More than half of the 200 artworks in the exhibition have been specially commissioned for the 20th Biennale of Sydney. More than a third of artworks are presented at venues in Sydney’s inner west.

In addition to artworks presented across the seven embassies, the 20th Biennale commissioned twelve site-specific projects taking place at locations throughout inner Sydney, including a new work by Swedish artist Bo Christian Larsson that will unfold over the course of three months at Camperdown Cemetery. In a former gallery space in Redfern, artist collective Brown Council (Frances Barrett, Kate Blackmore, Kelly Doley and Diana Smith) present a new participatory performance about how we recall the past and imagine the future.

Carriageworks, the Embassy of Disappearance brings together works by artists exploring themes of absence and memory, including disappearing languages, histories, currencies and landscapes. Artists presenting work at this Embassy include

Lauren Brincat, Neha Choksi, Yannick Dauby and Wan-Shuen Tsai, Minouk Lim, Yuta Nakamura, Jamie North, Bernardo Ortiz, Mike Parr and Apichatpong Weerasethakul.

The 20th Biennale of Sydney Keynote Address will be presented by leading performer, choreographer and radical innovator of dance, Boris Charmatz, on Saturday 19 March at Carriageworks. Over the past twenty years he has explored the relationship between art
and philosophy, challenging preconceived notions of dance in the process. Charmatz has presented work in numerous contexts internationally – in theatres, festivals, and at institutions including the Museum of Modern Art, New York, and Tate Modern, London. Tickets to the Keynote Address also include entry to a one-off performance and Australian premiere of Charmatz’s work manger (2014).

Cockatoo Island hosts the Embassy of the Real, with the former convict settlement and shipyard offering a space for artists to explore how we perceive reality in our increasingly digitised era. Artists will consider the spaces between the virtual and physical, as well as the physicality of the human body, with major works by Korakrit Arunanondchai, Lee Bul, Cevdet Erek, Cécile B. Evans, William Forsythe, Camille Henrot, Chiharu Shiota, Ming Wong, and Xu Zhen (Produced by MadeIn Company).

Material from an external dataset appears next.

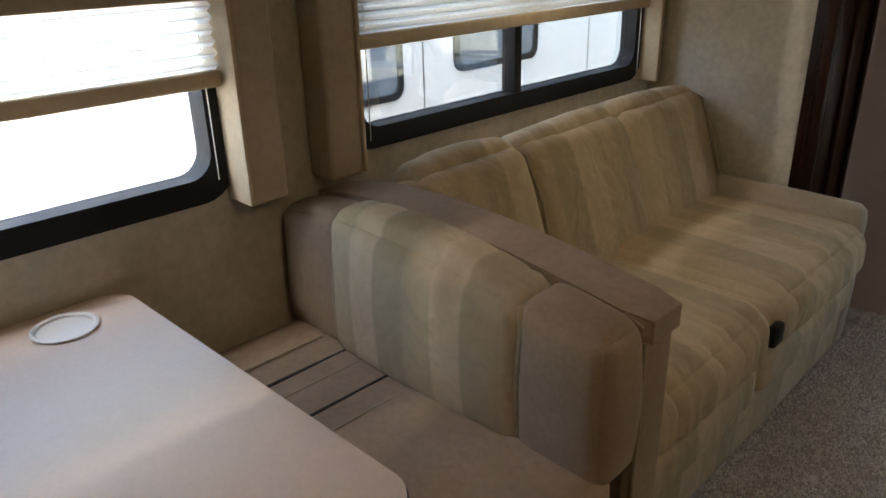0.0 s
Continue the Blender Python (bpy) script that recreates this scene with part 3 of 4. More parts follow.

Artists exhibiting at the Art Gallery of New South Wales’ Embassy of Spirits explore the intersection between the spiritual and the philosophical, including works concerned with personal and religious rituals. Works presented at the Embassy of Spirits by Johanna Calle, Sheila Hicks, Mella Jaarsma, Jumana Manna, Sudarshan Shetty, Taro Shinoda and Nyapanyapa Yunupingu can also be considered in conversation with the Gallery’s rich collection of Asian and Indigenous Australian artworks.

The Museum of Contemporary Art Australia is transformed into the Embassy of Translation, bringing together a selection of works that contextualise historical positions, concepts and artefacts, alongside contemporary concerns and working methods. While relying on a range of different strategies, each work considers history as one material among others, restaging and reimagining it as part of the process. Artists presenting work at the MCA include Nina Beier, Noa Eshkol, Helen Marten, and Dayanita Singh.

The Embassy of Non-Participation is located at Artspace in Woolloomooloo, a former artists’ squat now renowned as a site for experimentation. For the 20th Biennale of Sydney, artist duo Karen Mirza and Brad Butler have taken over Artspace, considering the act of ‘non- participation’ as an active and critical position.

A first time venue for the Biennale of Sydney, Mortuary Station in Chippendale has been reimagined as the Embassy of Transition. Works by two artists, Marco Chiandetti and Charwei Tsai will be shown here, and in different ways they each engage with cycles of life and death, as well as rites of passage.

The Embassy of Stanislaw Lem which takes form as a roving book-stall, that will reappear at various locations throughout the Biennale. Chong’s work develops out of a process of accumulation; he has gathered together second-hand copies of Polish science fiction author Stanislaw Lem’s books (in both English and Polish), which will be available for visitors to both peruse and purchase.